When it comes to big data, philosophy is a bit overwhelmed. Attitudes vary tremendously. Some people fear it, others see it as necessary (but distrust it), others warmly embrace it – yet caution that we need new ethical mechanisms to keep it in check, while others believe we need not concern ourselves with ”why” something happens, and instead just let the data ”speak for itself”.
The common theme among these philosophers is that
– there is something called big data
– we don’t understand it very well
– we generate it whether we want to or not
– it’s here to stay
– what shall we do about it?
Since big data represent such a fundamental shift in our lives, definitions also vary. For Rob Kitchin, a big database does not necessarily mean big data. Instead, what qualifies as big data is.
– huge in volume, consisting of terrabytes or petabytes of data;
– high in velocity, being created in or near real-time;
– diverse in variety in type, being structured and unstructured in nature, and often temporally and spatially referenced.
– exhaustive in scope, striving to capture entire populations or systems (n=all)
– fine-grained in resolution, aiming to be as detailed as possible, and uniquely indexical in identification;
– relational in nature, containing common fields that enable the conjoining of different datasets;
– flexible, holding the traits of extensionality (can add new fields easily) and scalable (can expand in size rapidly).
The sheer scale of the concept means that, for now, we lack the means for creating a meaningful relationship with it. In the words of Melanie Swan,
“[…] the cornerstone issue is an incomplete subjectivation by both sides; neither party, data nor humans, has a complete and full understanding (humans) or representational model (data) of the other.”
It’s relatively easy to grasp why we, as humans, have some difficulty relating to the concepts of big data, but how can this “representational model” have any idea of us? Perhaps the only easy answer is that we are too human and computers are too… well, computational. How can a program understand something about a person that clicks around a website? The program simply builds a “heat map” and then, using predefined algorithms, makes assumptions about that person and interprets the user’s intentions. This is how such a program “sees” us. On the other hand, a human has a hard time accepting the idea that every cursor move and every keyboard stroke are recorded and interpreted in a specific context. Maybe in a high-tech future, where human-computer hybridization is common, this relationship will become clearer. For not, we can only observe its shortcomings and try to correct them.
And there’s the correlation-causation problem. Schonberger and Cukier write in their 2013 book Big Data: “Correlations let us analyze a phenomenon not by shedding light on its inner workings but by identifying a useful proxy for it. […]”
“With correlations, there is no certainty, only probability. But if a correlation is strong, the likelihood of a link is high.”
Computers have become pretty good at recommending books, movies and music. They do this by matching metadata and a variety of parameters, not by judging the inner qualities of the work in question. That is, they use probability and not certainty. However, if the number of data points is high enough, those “mindless” correlations will get pretty close to a fine critic’s recommendations. That works well enough for most people, but Andrej Zwitter thinks that we are more vulnerable if we are to “believe what we see without knowing the underlying whys”.

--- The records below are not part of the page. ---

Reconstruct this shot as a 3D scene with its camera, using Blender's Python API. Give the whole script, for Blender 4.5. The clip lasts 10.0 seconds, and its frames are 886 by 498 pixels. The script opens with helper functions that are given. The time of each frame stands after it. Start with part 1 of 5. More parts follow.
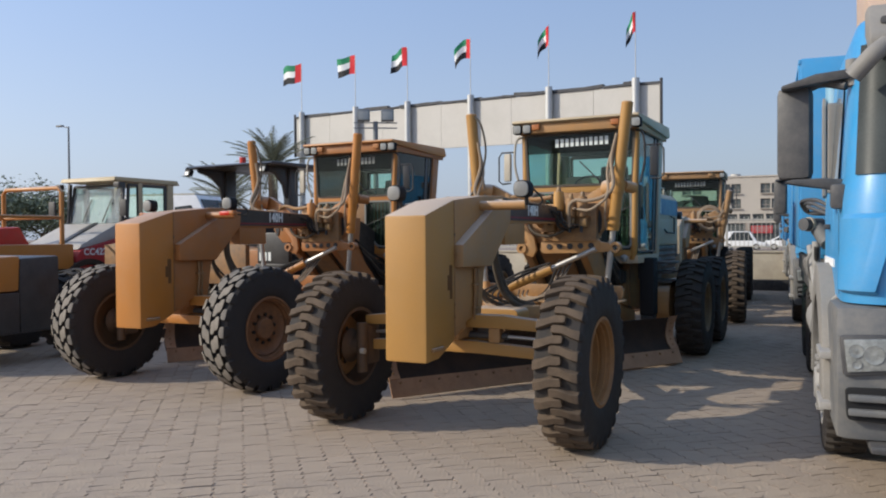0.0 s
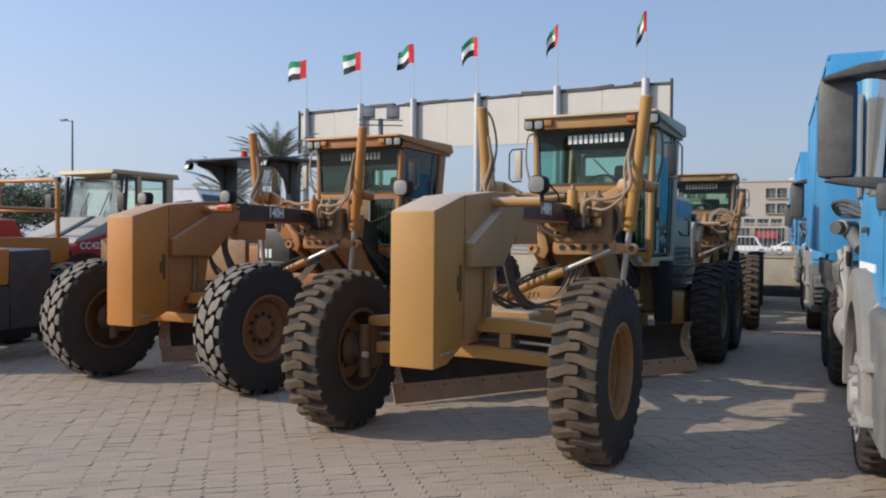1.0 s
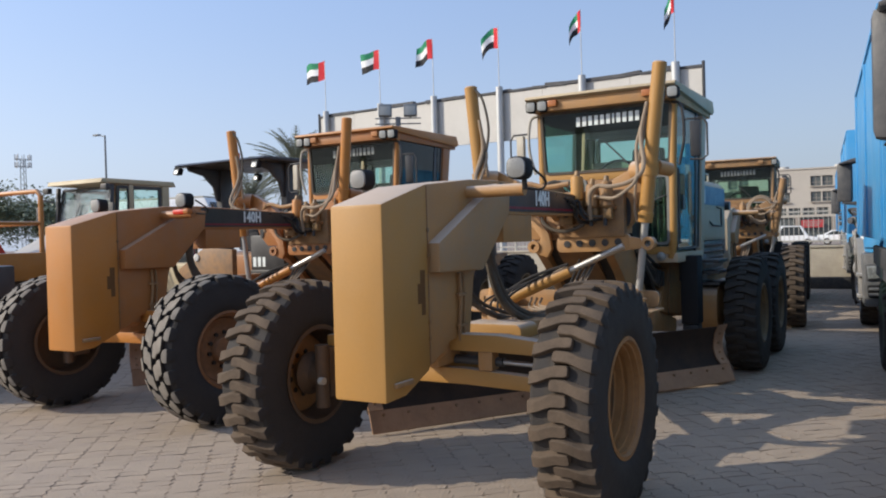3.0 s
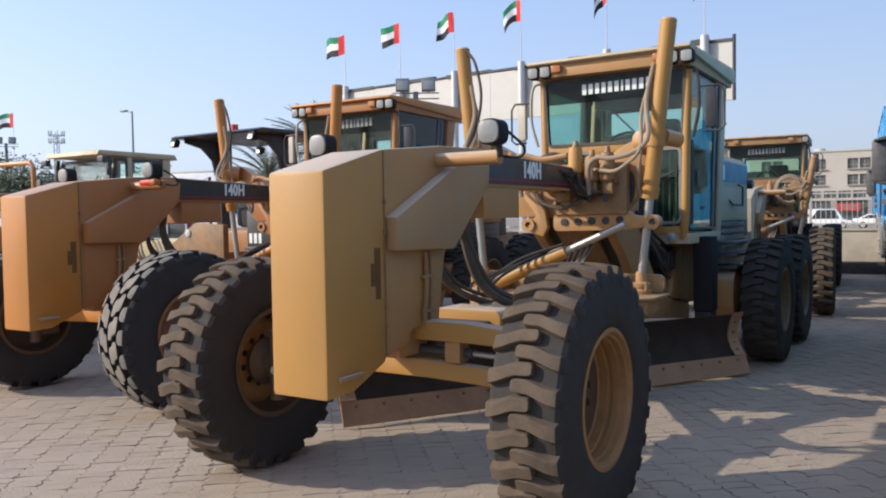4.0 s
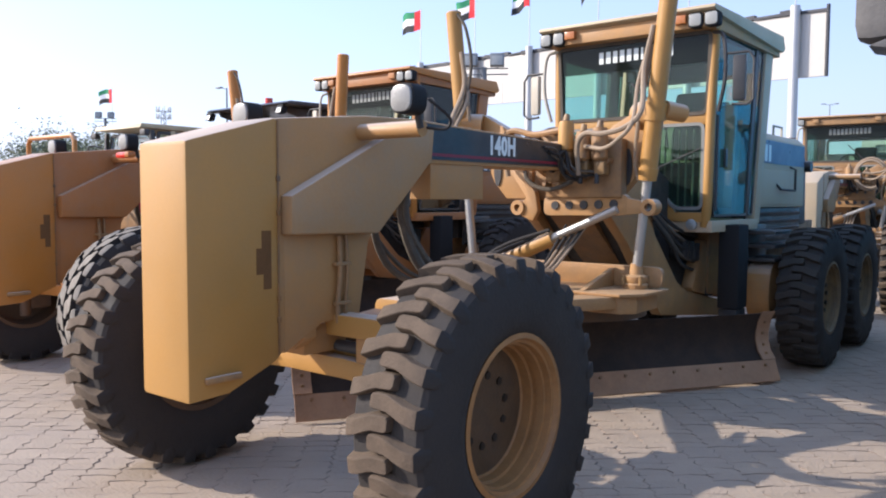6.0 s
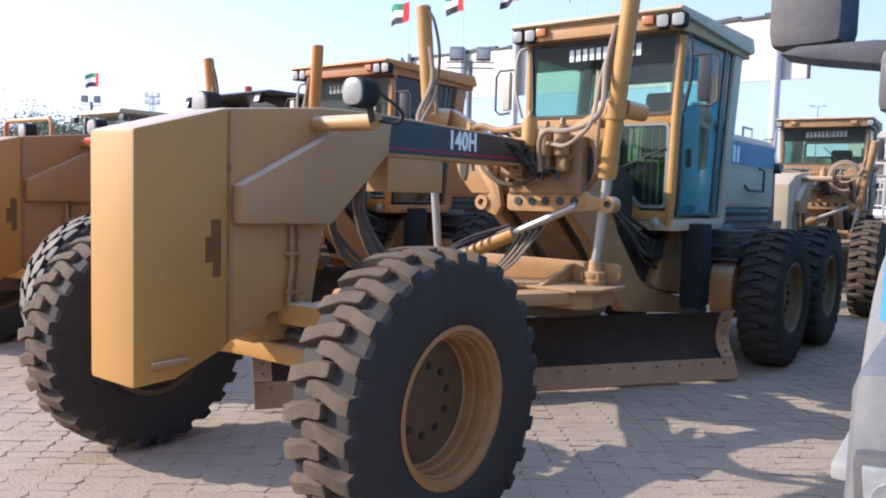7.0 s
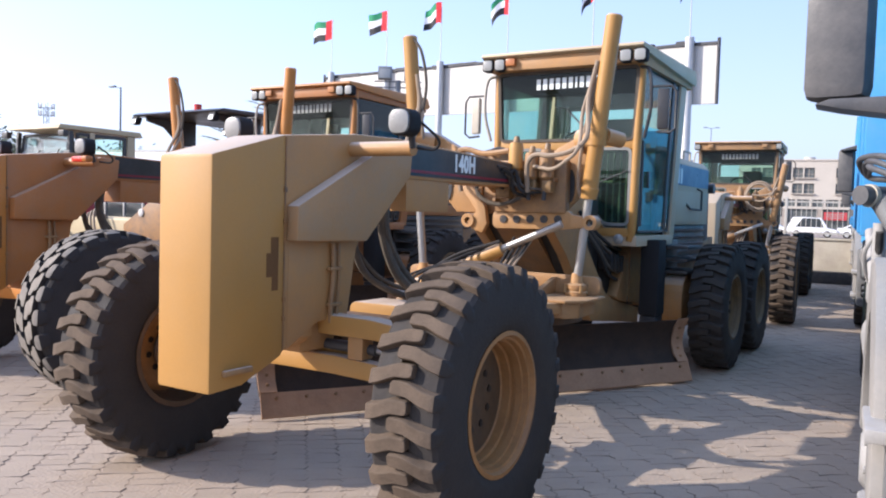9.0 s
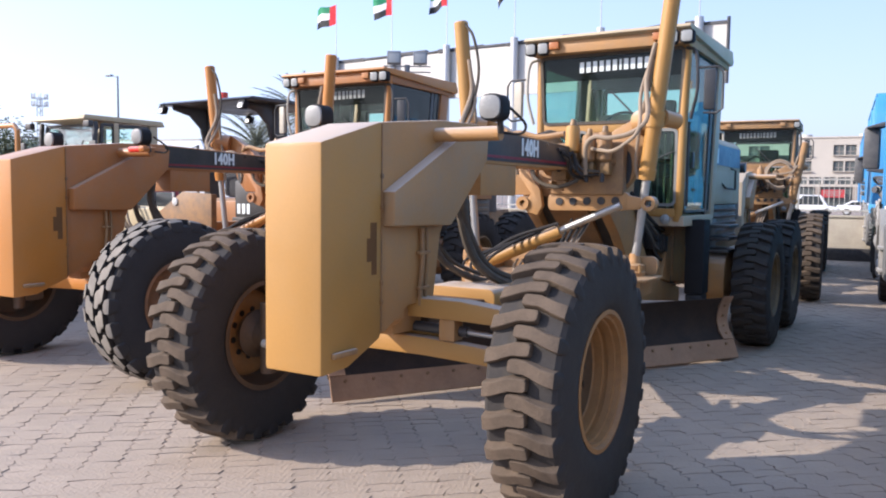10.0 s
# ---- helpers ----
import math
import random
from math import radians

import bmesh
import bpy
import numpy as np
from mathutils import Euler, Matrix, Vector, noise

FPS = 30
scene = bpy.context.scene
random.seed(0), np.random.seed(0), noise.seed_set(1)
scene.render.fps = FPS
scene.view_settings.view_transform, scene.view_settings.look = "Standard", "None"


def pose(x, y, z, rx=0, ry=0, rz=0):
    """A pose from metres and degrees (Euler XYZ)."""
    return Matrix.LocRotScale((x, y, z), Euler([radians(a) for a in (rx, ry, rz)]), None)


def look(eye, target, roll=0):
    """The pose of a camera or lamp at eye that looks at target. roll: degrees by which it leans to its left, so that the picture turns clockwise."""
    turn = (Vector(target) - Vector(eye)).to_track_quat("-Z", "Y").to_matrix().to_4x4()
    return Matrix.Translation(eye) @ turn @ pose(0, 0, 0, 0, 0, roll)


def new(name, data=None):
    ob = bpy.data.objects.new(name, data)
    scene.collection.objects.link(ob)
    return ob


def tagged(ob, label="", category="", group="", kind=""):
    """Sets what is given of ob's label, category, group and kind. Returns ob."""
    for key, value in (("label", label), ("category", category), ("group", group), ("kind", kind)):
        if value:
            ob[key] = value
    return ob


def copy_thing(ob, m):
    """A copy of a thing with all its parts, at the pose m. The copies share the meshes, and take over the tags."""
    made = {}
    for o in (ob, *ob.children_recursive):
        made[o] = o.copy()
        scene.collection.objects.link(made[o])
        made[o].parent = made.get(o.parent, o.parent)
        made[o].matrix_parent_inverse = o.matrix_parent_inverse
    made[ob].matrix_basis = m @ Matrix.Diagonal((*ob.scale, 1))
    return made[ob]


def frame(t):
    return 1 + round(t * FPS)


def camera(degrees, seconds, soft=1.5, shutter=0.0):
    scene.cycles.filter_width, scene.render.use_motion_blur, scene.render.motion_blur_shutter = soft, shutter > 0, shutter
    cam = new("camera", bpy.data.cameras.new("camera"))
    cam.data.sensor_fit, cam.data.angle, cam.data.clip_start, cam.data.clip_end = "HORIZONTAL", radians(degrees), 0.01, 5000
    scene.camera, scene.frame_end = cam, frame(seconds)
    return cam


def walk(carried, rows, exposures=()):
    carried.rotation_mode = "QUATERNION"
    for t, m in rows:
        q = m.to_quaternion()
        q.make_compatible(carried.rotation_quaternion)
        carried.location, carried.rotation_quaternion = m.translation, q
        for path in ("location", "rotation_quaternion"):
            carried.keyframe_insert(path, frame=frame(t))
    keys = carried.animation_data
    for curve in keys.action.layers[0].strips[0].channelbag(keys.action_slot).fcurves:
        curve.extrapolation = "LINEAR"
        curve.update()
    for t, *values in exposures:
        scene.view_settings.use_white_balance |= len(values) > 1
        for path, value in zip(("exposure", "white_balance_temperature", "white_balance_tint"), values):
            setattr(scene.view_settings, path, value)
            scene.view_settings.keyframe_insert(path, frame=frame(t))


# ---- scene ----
cam = camera(58.6, 10.0, 2.0)
PATH = [
    (0, (0.592, -0.167, 1.671), (0.368, 1.82, 1.638), -0.4),
    (0.5, (0.583, -0.025, 1.655), (0.345, 1.96, 1.613), 0.3),
    (1, (0.498, 0.225, 1.649), (0.267, 2.211, 1.617), 0.5),
    (1.5, (0.506, 0.494, 1.632), (0.3, 2.483, 1.602), -0.8),
    (2, (0.566, 0.786, 1.641), (0.311, 2.77, 1.65), -1.0),
    (3.5, (0.997, 1.755, 1.607), (0.632, 3.721, 1.549), -1.3),
    (4, (1.118, 2.097, 1.588), (0.716, 4.054, 1.511), -0.9),
    (4.5, (1.332, 2.438, 1.596), (0.908, 4.392, 1.554), -1.5),
    (5, (1.532, 2.689, 1.584), (1.026, 4.623, 1.529), -0.8),
    (5.5, (1.692, 2.892, 1.587), (1.08, 4.793, 1.484), -0.4),
    (7, (2.059, 2.894, 1.601), (1.459, 4.797, 1.454), 1.6),
    (7.5, (1.975, 2.787, 1.603), (1.41, 4.699, 1.44), 2.6),
    (8, (1.796, 2.655, 1.607), (1.308, 4.586, 1.433), 2.2),
    (8.5, (1.685, 2.496, 1.61), (1.323, 4.46, 1.516), 1.1),
    (9, (1.526, 2.337, 1.602), (1.15, 4.299, 1.503), 1.7),
    (9.5, (1.26, 2.221, 1.576), (0.839, 4.171, 1.435), 1.5),
    (10, (1.043, 2.149, 1.591), (0.678, 4.11, 1.452), 0.7),
]
EXPOSURES = [(0.0, 0.01, 6480, 8), (2.0, -0.03, 6440, 8), (3.5, 0.26, 6420, 9), (4.5, 0.48, 6350, 11), (5.5, 0.70, 6240, 13), (7.5, 0.92, 6120, 15), (10.0, 0.87, 6120, 15)]
walk(cam, [(t, look(eye, target, roll)) for t, eye, target, roll in PATH], EXPOSURES)

# ---------------------------------------------------------------- world and light
SUN_DIR = Vector((-1.773, -0.459, 1.0)).normalized()      # towards the sun
SUN_EL = math.asin(SUN_DIR.z)
SUN_ROT = math.atan2(SUN_DIR.x, SUN_DIR.y)
world = bpy.data.worlds.new("hazy_sky")
scene.world = world
world.use_nodes = True
wn, wl = world.node_tree.nodes, world.node_tree.links
sky = wn.new("ShaderNodeTexSky")
sky.sky_type = "NISHITA"
sky.sun_disc = False
sky.sun_elevation = SUN_EL
sky.sun_rotation = SUN_ROT
sky.altitude = 0
sky.air_density = 1.0
sky.dust_density = 3.0
sky.ozone_density = 2.0
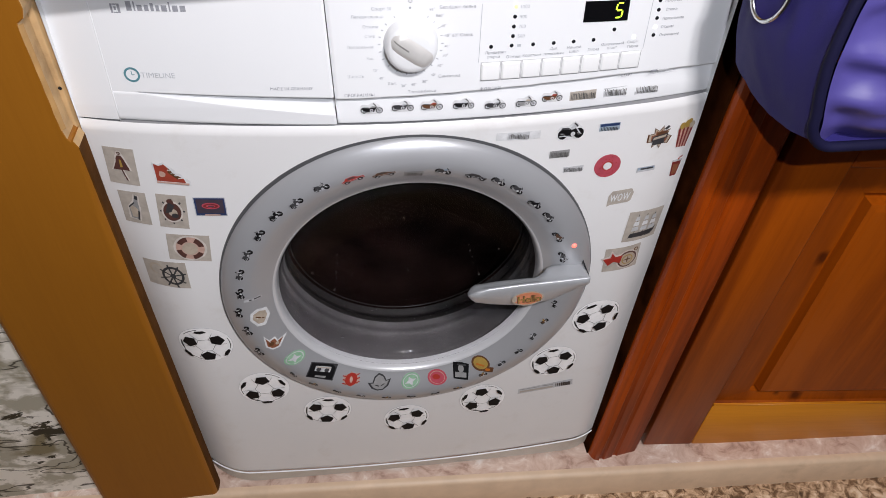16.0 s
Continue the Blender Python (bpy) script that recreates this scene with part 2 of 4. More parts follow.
COLOURS = dict(
    white=(0.72, 0.73, 0.74), black=(0.012, 0.012, 0.014), grey=(0.38, 0.38, 0.38), dark=(0.06, 0.06, 0.065), beige=(0.60, 0.54, 0.47),
    sand=(0.60, 0.51, 0.41), red=(0.50, 0.045, 0.03), pink=(0.62, 0.10, 0.14), skin=(0.70, 0.46, 0.38), brown=(0.16, 0.07, 0.03),
    orange=(0.62, 0.19, 0.03), gold=(0.50, 0.33, 0.08), blue=(0.03, 0.06, 0.17), maroon=(0.26, 0.035, 0.035), shoe=(0.44, 0.075, 0.045), rust=(0.34, 0.13, 0.07), green=(0.27, 0.46, 0.31), silver=(0.55, 0.56, 0.58), paleblue=(0.42, 0.52, 0.62), slate=(0.085, 0.065, 0.09), umber=(0.13, 0.055, 0.045), coral=(0.86, 0.32, 0.17), halo=(0.80, 0.74, 0.68), dim=(0.15, 0.145, 0.14),
)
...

Besides commercial ventures, who will most likely benefit from the big data revolution? Zwitter believes that there are three categories of people most likely to understand and put big data to use:
The first category is that of the political campaign observers, think tank researchers, and other investigators who use big data as a natural extension of their work. They will attempt to adapt to and, if need be, change public opinion to suit their goals.
The second category is that of law enforcement and social services. They will need to re-conceptualize individual guilt, probability and crime prevention.
Finally, the third category belongs to the states who will progressively redesign the way they develop their global strategies based on global data and algorithms rather than regional experts and judgment calls.
Corporations and governments have traditionally used big data, but isn’t it conceivable that, with the appearance of WikiLeaks and the change of perception it has brought us, we’ll see another category emerge – that of the “anonymous public”? And who’s to say it won’t be just as powerful as the other ones?